Safe Harbors Come With Strings Attached
IRS Is Watching For Disqualified Persons

Many nonprofit managers have found it beneficial to use independent contractors rather than full-time employees for a variety of reasons. Their motives are usually financial, but many managers have found themselves getting into trouble with regulating authorities. 

When the employer is a nonprofit organization, negotiating the terrain between contractor and employee can be especially sticky.

In his book Every Nonprofit’s Tax Guide, Stephen Fishman explains elements of Section 530 in the tax code of the Internal Revenue Service (IRS). This section is a safe harbor rule that protects an organization from IRS challenges or penalties regarding federal employment taxes in the case of an audit.

It is not just a matter of claiming safe harbor protection, however. Fishman notes that for an organization to qualify for safe harbor protection, three requirements must be met.

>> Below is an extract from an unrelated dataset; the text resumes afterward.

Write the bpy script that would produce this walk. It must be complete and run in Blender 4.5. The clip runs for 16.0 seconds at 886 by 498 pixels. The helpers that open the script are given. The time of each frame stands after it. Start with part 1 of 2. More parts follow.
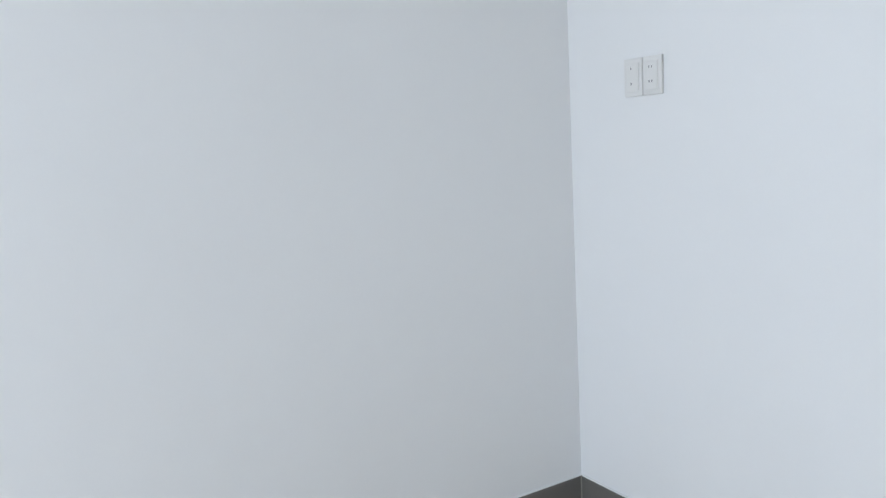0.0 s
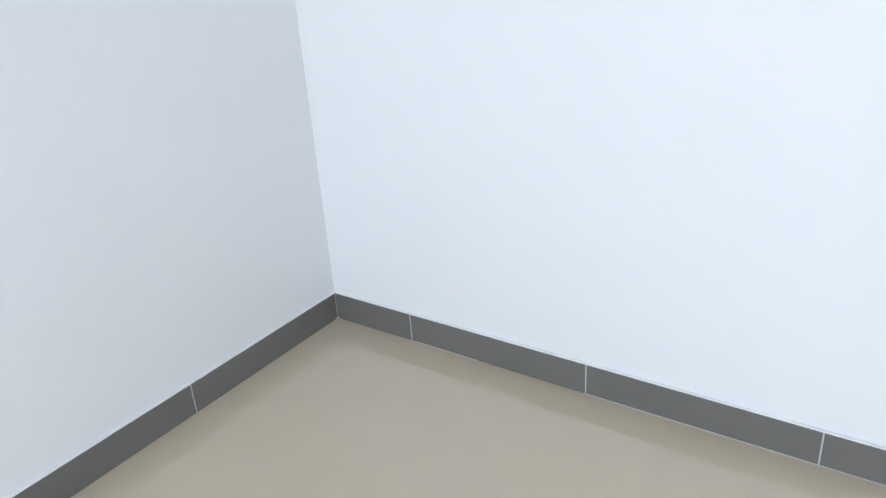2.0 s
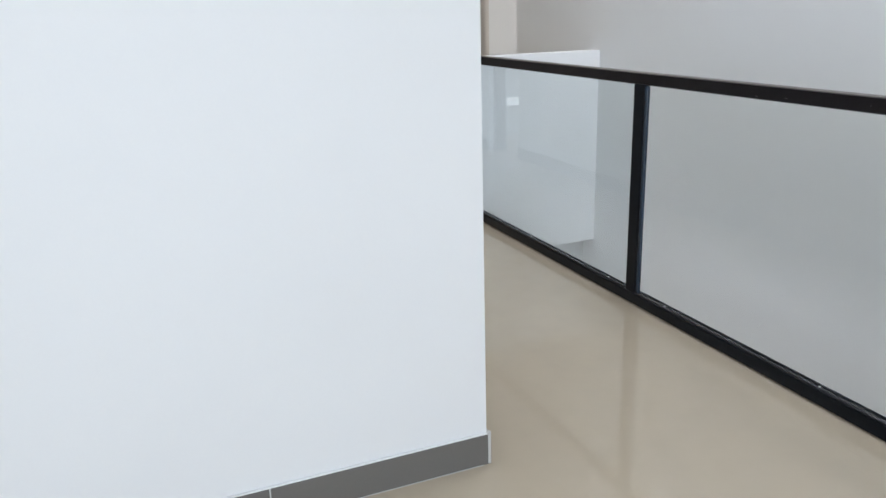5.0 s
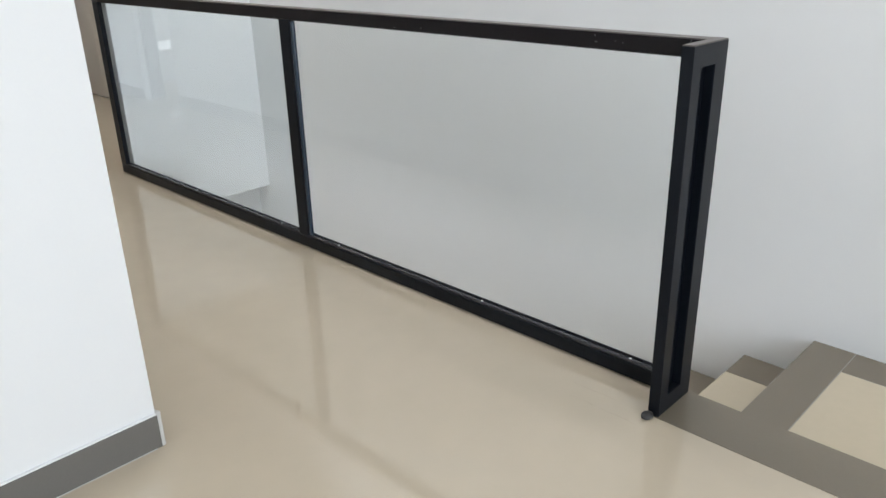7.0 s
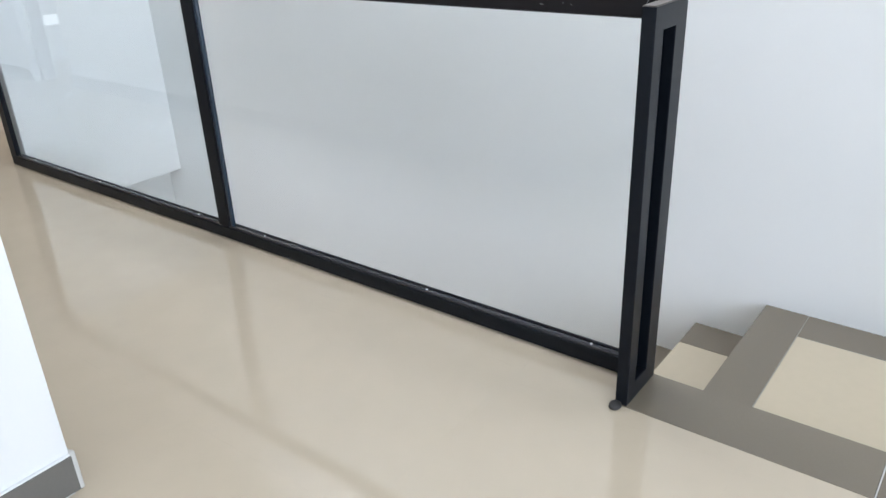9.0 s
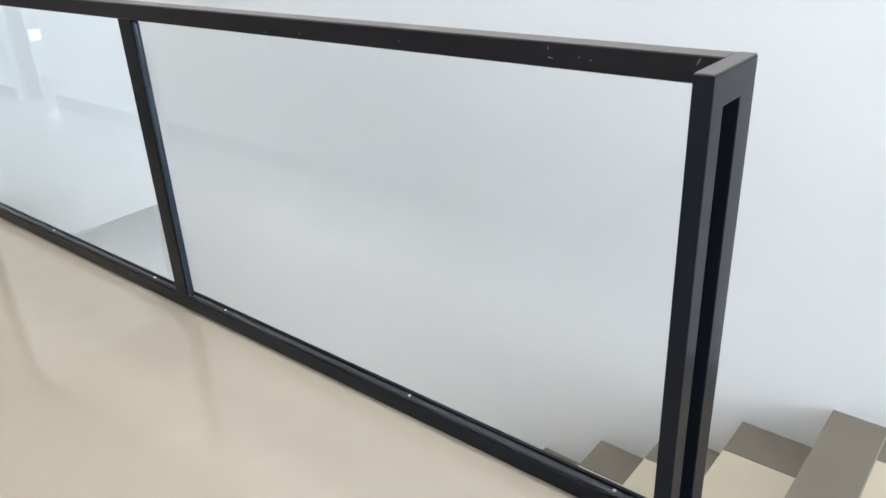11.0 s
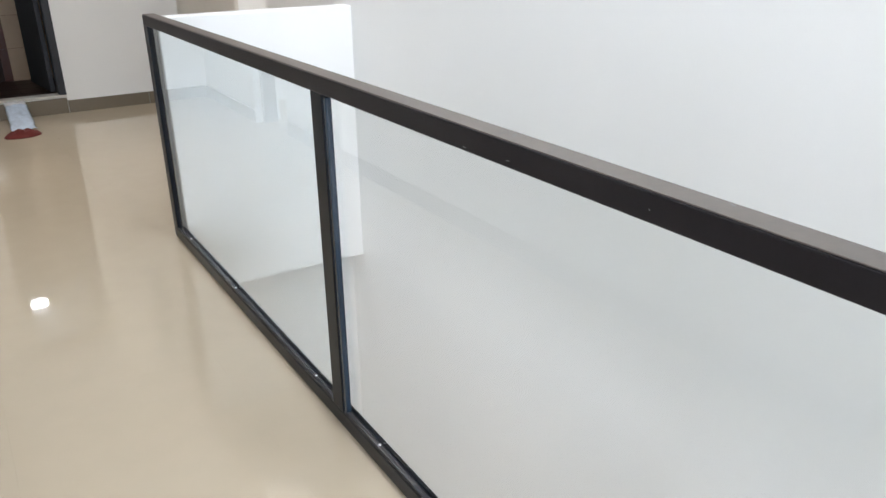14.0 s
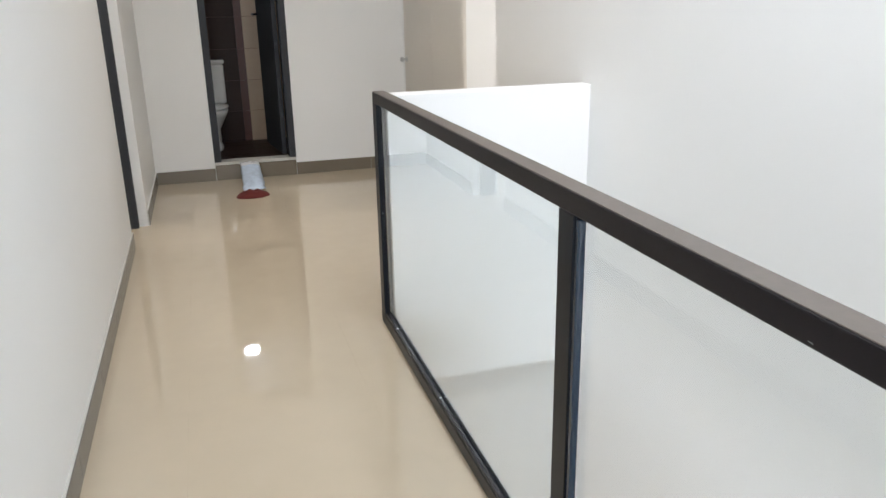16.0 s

An organization must have:

  • Filed all required 1099-MISC forms for the workers in question;
  • Consistently treated the workers involved, and others doing substantially similar work, as independent contractors; and,
  • Had a reasonable basis for treating the workers as independent contractors — for example, treating such workers as independent contractors is a common practice for similar nonprofits, an attorney or accountant told the nonprofit the individuals qualified as independent contractors, or the nonprofit relied on an IRS ruling.